Despite the presence of other band members and their girlfriends in the massive, decrepit house, Blake is almost completely alone. Blake’s isolation makes it clear that he is the star of the show here: people avoid him, tiptoe around him, second-guess him, talk at him, ask for help or money, or demand his decisions; if Blake responds at all he mumbles from behind his curtain of shoulder-length hair. One of his band members, Luke (Lukas Haas, Witness) asks him for help with some lyrics he’s working on, but is maddeningly pulled away by another before any interaction can take place. The longest conversation anyone has with him is when Thadeus Thomas, a Yellow Pages salesman, sits down with Blake to ask whether he wants to update last year’s advertisement for a locomotive parts business.

“Was your ad successful last year?” asks the mannered salesman.

“Well, success is subjective,” murmurs Blake, dressed in a woman’s black slip and combat boots, drifting in and out of consciousness.

It becomes tempting to read a lot into exchanges like this one because the dialogue is so spare throughout. A pair of Mormons, both called Elder Friberg, stops at the castle to spread the word about Jesus, one of them awkwardly recites his script, saying, “By killing – by sacrificing – something pure, you become pure yourself.” It is impossible not to feel foreboding at this line, not to wonder whether the band may be sacrificing this sensitive soul to preserve something they want for themselves. When a guy named Donovan shows up with a private investigator (Ricky Jay), the P.I. is brimming with esoteric chatter, first about a magician whose demise is ruled “death by misadventure.” Shortly thereafter he picks up a die that is crystallizing, observing, “After a while this will just implode.” That’s exactly what Blake seems to be doing in the brief time covered by this film.

The Sounds of Silence

One of the elements of the film that works well is the sound and score. Most films about rock stars are peppered with songs that are included on the accompanying soundtrack. In Last Days, however, the music is decidedly absent; instead we hear the chirpings of forest life and the sound of Blake’s feet crashing through brush, trains and cars, doors squeaking, water dripping, and church bells and choirs.

The music we do hear often seems random but has relevant echoes: in his drugged haze, Blake turns on the TV, where a smooth soul video features Boyz II Men asking, “Can somebody tell me how to get things back they used to be?” in the song On Bended Knee. The bended knee image recurs when a bandmate puts on a Velvet Underground record, singing along with Lou Reed’s Venus in Furs: “I am tired, I am weary/I could sleep for a thousand years…. Severin, Severin, speak so slightly/Severin, down on your bended knee.” When Blake picks up instruments (Pitt wrote the songs he performs), he becomes more articulate than at any other time in the film.

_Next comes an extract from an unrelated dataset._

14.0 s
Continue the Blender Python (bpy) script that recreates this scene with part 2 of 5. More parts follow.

The rest of the time it’s all shuffling and mumbling. Blake murmurs phrases like “can’t do anything,” “do me any favors,” “being treated as if I’m a fuckin’ criminal.” A woman shows up (Kim Gordon of the band Sonic Youth) and asks him, “Are you free? Are you free enough to play that guitar? Have you talked to your daughter? Do you say, ‘I’m sorry that I’m a rock and roll cliché?’ You can go now. It would be easy. There’s a car. No one’s here. If you stay here, you’re just gonna….” Blake can’t answer, and as she turns and walks out the door we know that the end of her sentence won’t be a happy one.

This is our first hint that Blake has significant others, and the next scene shows Blake in his daughter’s old room, holding a tiny shoe and then one of a new litter of baby kittens. Neither the daughter nor the kittens reappear.

Out of Time

Some odd time sequencing is another of Van Sant’s inexplicable choices in this film. In one scene, Asia (Asia Argento) wakes up and, in the dissipated style that characterizes all of the people in the house, she goes downstairs with nothing on her lower half when she realizes Blake is in the house. She opens a door, and he slumps over. Later, we see the same scene, but from the other side of the door just before Asia opens it. This time Asia wrestles Blake back into a sitting position before she goes out.

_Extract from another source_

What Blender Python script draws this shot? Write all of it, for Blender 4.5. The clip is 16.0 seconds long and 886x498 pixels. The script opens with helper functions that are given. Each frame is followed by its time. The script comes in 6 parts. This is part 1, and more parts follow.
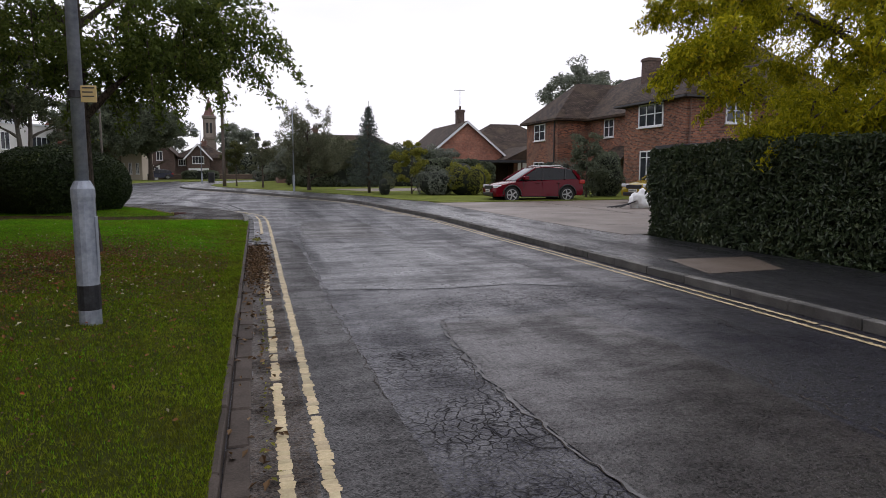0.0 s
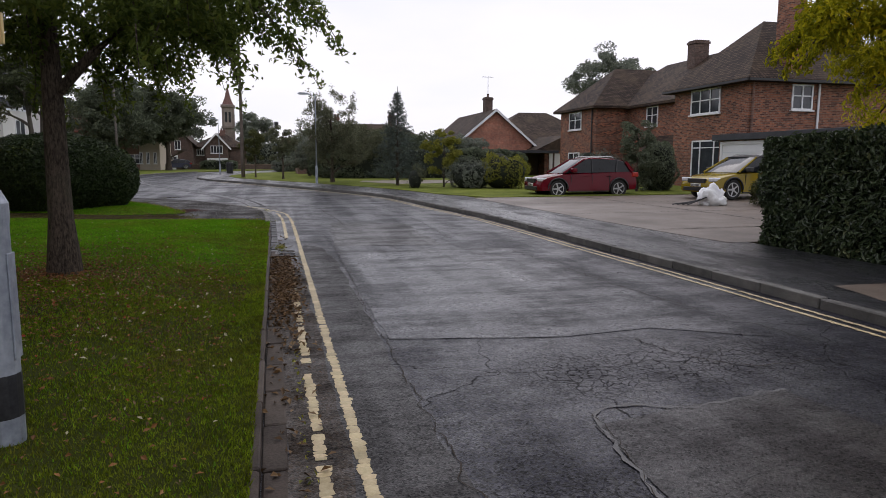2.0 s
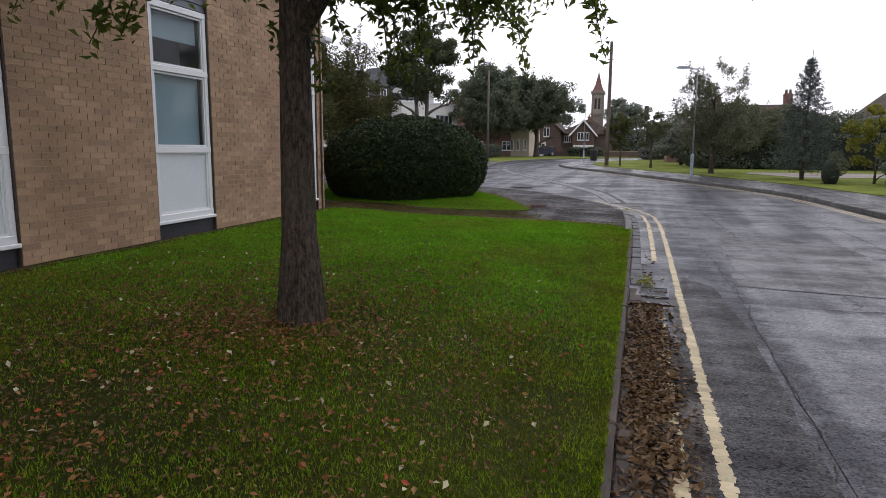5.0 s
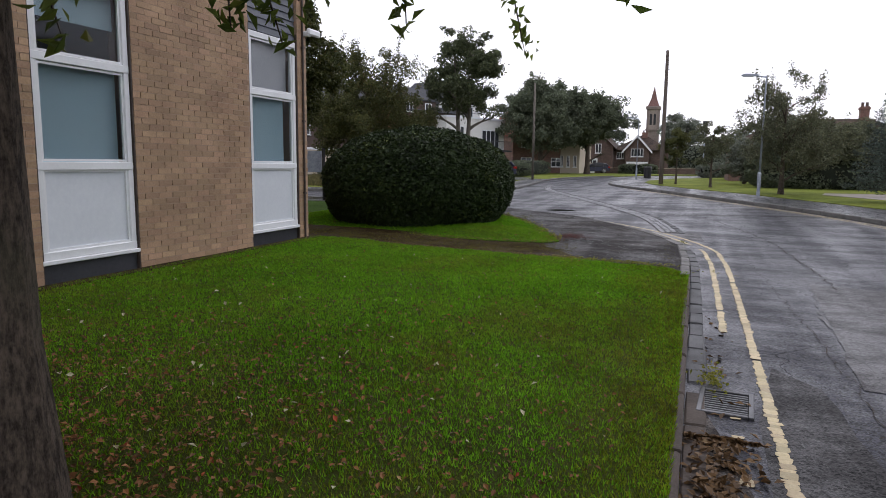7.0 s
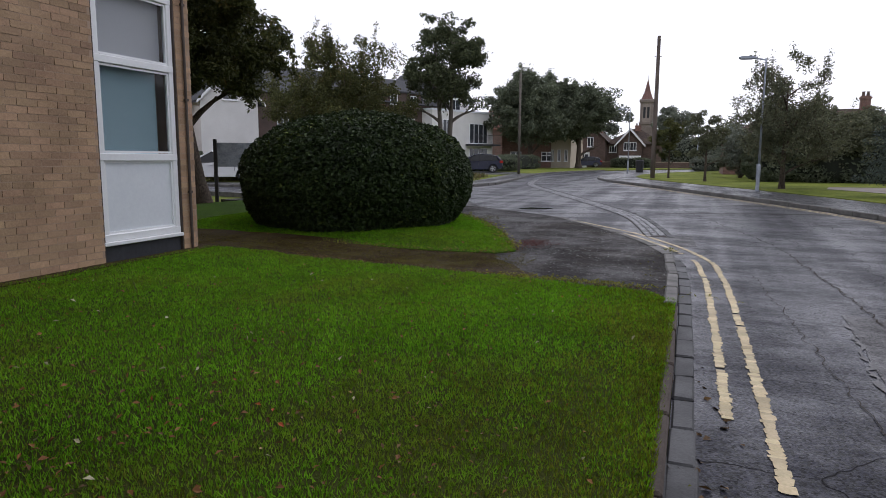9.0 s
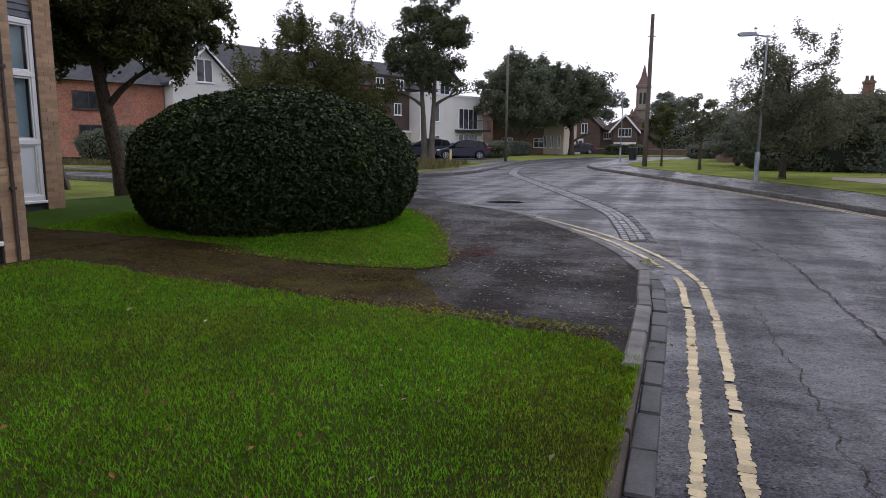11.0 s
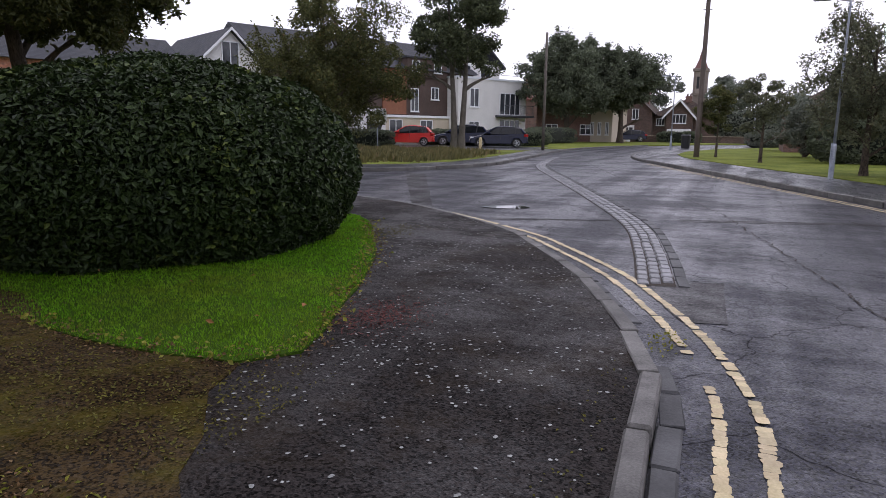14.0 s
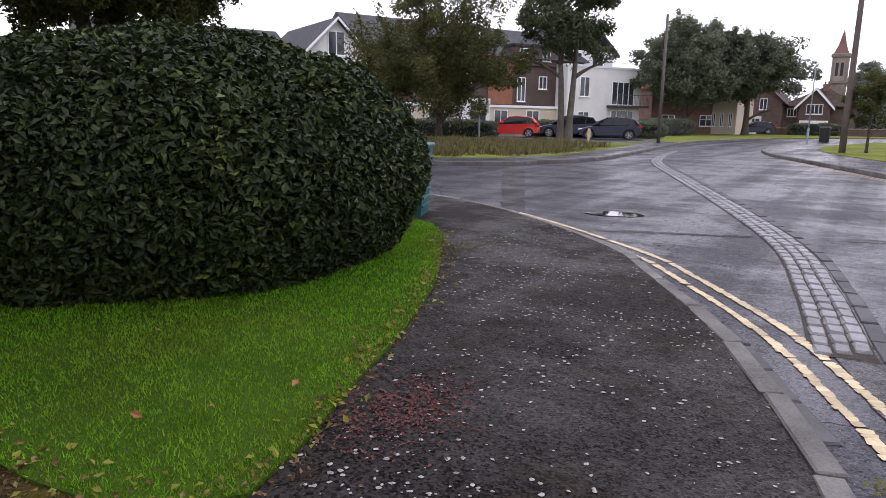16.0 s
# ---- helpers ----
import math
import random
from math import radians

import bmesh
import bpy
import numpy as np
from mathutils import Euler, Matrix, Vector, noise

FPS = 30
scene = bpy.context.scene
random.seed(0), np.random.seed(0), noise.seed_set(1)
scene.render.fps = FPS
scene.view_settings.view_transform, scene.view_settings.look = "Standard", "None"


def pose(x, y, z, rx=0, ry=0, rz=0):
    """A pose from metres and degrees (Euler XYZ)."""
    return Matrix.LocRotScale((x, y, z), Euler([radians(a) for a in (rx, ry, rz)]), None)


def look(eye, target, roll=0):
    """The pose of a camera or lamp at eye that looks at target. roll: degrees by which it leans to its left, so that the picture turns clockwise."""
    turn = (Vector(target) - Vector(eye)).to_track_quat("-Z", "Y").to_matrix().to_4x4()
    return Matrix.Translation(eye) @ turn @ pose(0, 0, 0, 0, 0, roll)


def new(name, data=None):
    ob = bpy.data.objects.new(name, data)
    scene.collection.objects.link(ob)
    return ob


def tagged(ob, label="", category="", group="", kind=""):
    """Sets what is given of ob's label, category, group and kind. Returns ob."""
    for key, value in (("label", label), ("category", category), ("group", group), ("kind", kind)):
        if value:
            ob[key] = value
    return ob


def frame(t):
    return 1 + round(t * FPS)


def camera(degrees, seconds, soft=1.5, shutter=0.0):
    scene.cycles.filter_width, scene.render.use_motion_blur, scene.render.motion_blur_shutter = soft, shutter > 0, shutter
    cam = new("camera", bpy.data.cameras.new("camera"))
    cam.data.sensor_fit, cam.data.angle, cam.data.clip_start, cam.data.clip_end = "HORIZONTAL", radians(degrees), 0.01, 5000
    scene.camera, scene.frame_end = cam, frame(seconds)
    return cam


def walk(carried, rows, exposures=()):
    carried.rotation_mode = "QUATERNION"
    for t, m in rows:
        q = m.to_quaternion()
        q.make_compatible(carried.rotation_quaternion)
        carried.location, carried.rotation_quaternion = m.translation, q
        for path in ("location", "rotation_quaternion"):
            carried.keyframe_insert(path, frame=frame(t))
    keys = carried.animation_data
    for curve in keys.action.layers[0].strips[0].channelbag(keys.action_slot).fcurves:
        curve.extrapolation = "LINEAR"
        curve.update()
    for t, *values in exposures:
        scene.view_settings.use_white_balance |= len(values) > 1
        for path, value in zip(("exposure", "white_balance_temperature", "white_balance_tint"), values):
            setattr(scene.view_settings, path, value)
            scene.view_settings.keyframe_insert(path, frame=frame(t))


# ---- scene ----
cam = camera(68.0, 16.0, soft=0.78)
METRES, EYE, TILT, LEAN, TURN = 20.0, 1.5, 0.0, 0.0, -15.8
ROWS = [
    (0.0, 0.0, 0.0, 0.0, 0.0, -6.7, -0.01),
    (0.5, -0.0109, 0.0361, 0.0014, 0.08, -6.99, 0.01),
    (1.0, -0.0231, 0.0668, 0.0014, 1.09, -7.01, -0.05),
    (1.5, -0.0336, 0.0985, 0.0009, 1.45, -7.34, 0.06),
    (2.0, -0.0422, 0.1313, 0.0028, 1.52, -7.56, -0.14),
    (2.5, -0.0529, 0.1657, 0.0024, 2.17, -7.85, -0.13),
    (3.0, -0.0612, 0.1989, 0.0018, 2.67, -8.05, -0.06),
    (3.5, -0.0727, 0.2312, 0.0003, 3.88, -8.2, -0.06),
    (4.0, -0.0841, 0.2653, 0.0005, 5.68, -8.43, -0.02),
    (4.5, -0.0922, 0.2999, 0.0024, 18.23, -8.6, -0.3),
    (5.0, -0.1032, 0.3356, 0.0015, 32.37, -8.79, -0.37),
    (7.5, -0.1518, 0.4974, 0.0023, 37.05, -7.37, -0.47),
    (8.0, -0.1597, 0.5285, 0.0, 37.16, -7.44, -0.18),
    (8.5, -0.1686, 0.5587, -0.0017, 37.23, -7.56, -0.37),
    (9.0, -0.1758, 0.5905, -0.0013, 36.44, -7.84, -0.31),
    (11.5, -0.2072, 0.731, 0.0, 36.22, -9.22, -0.5),
    (12.0, -0.2141, 0.7594, 0.0007, 36.62, -9.47, -0.72),
    (12.5, -0.2234, 0.789, 0.0004, 37.62, -9.83, -0.66),
    (13.0, -0.2286, 0.8156, 0.0005, 38.34, -9.93, -0.43),
    (13.5, -0.2353, 0.8413, 0.0017, 39.57, -10.28, -0.62),
    (14.0, -0.2452, 0.8667, 0.0034, 40.55, -10.28, -0.68),
    (14.5, -0.2528, 0.8925, 0.0035, 41.32, -10.53, -0.71),
    (15.0, -0.2649, 0.9152, 0.0013, 42.53, -10.86, -0.6),
    (15.5, -0.2818, 0.9314, 0.0016, 44.81, -11.01, -0.72),
    (16.0, -0.2991, 0.9429, 0.003, 49.79, -11.18, -0.83),
]
walk(cam, [(t, pose(0, 0, EYE, TILT, LEAN, TURN) @ pose(METRES * x, METRES * y, METRES * z, 90 + pitch, roll, yaw)) for t, x, y, z, yaw, pitch, roll in ROWS],
     exposures=((0.0, 0.12, 6480, 17), (2.0, 0.05, 6480, 17), (4.0, -0.03, 6480, 16), (4.5, 0.12, 6450, 16), (5.0, 0.45, 6400, 17), (7.5, 0.48, 6300, 17), (8.2, 0.32, 6250, 17), (9.0, 0.27, 6250, 17), (12.0, 0.34, 6200, 22), (14.0, 0.42, 6200, 23), (15.2, 0.48, 6200, 23), (16.0, 0.88, 6300, 24)))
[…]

Another scene shows band members Scott and Luke and their girlfriends arriving home. Scott puts on the Velvet Underground record while the women grope each other. Luke is in the music room asking Blake to listen to a song he is working on when Scott comes in and pulls Luke away. Scott and Luke go upstairs, Scott insisting to a skeptical Luke that Blake just wants to be left alone, just before the two fall onto the bed together to have sex. Later, we come back to the same scene, but this time starting with Blake in the kitchen making macaroni and cheese when Scott sings along with the Velvet Underground LP in the next room. Blake goes into the music room, eating and listening to Luke’s story behind the song he is trying to write, when Scott comes in and pulls Luke away, leaving Blake alone again.

Every scene culminates in Blake’s loneliness. He is unmoored and cut off from everyone around him, unable to act or think clearly. When his dead body is found in the greenhouse, his ghost gets up out of his body and climbs an invisible stairway (to heaven, one can only hope). Even after his death, the people around him distance themselves from him. When they learn that Blake is dead, the other members of his band and one of the girlfriends decide to drive to L.A., knowing they may be implicated in his death for having bought the drugs that likely killed him.

As a meditation on the deadening effects of stardom and self-destruction, Van Sant’s film Last Days is chilling and thought-provoking. But oppressive dreariness permeates the hour-and-a-half stumble toward death of the Kurt Cobain-inspired rock star.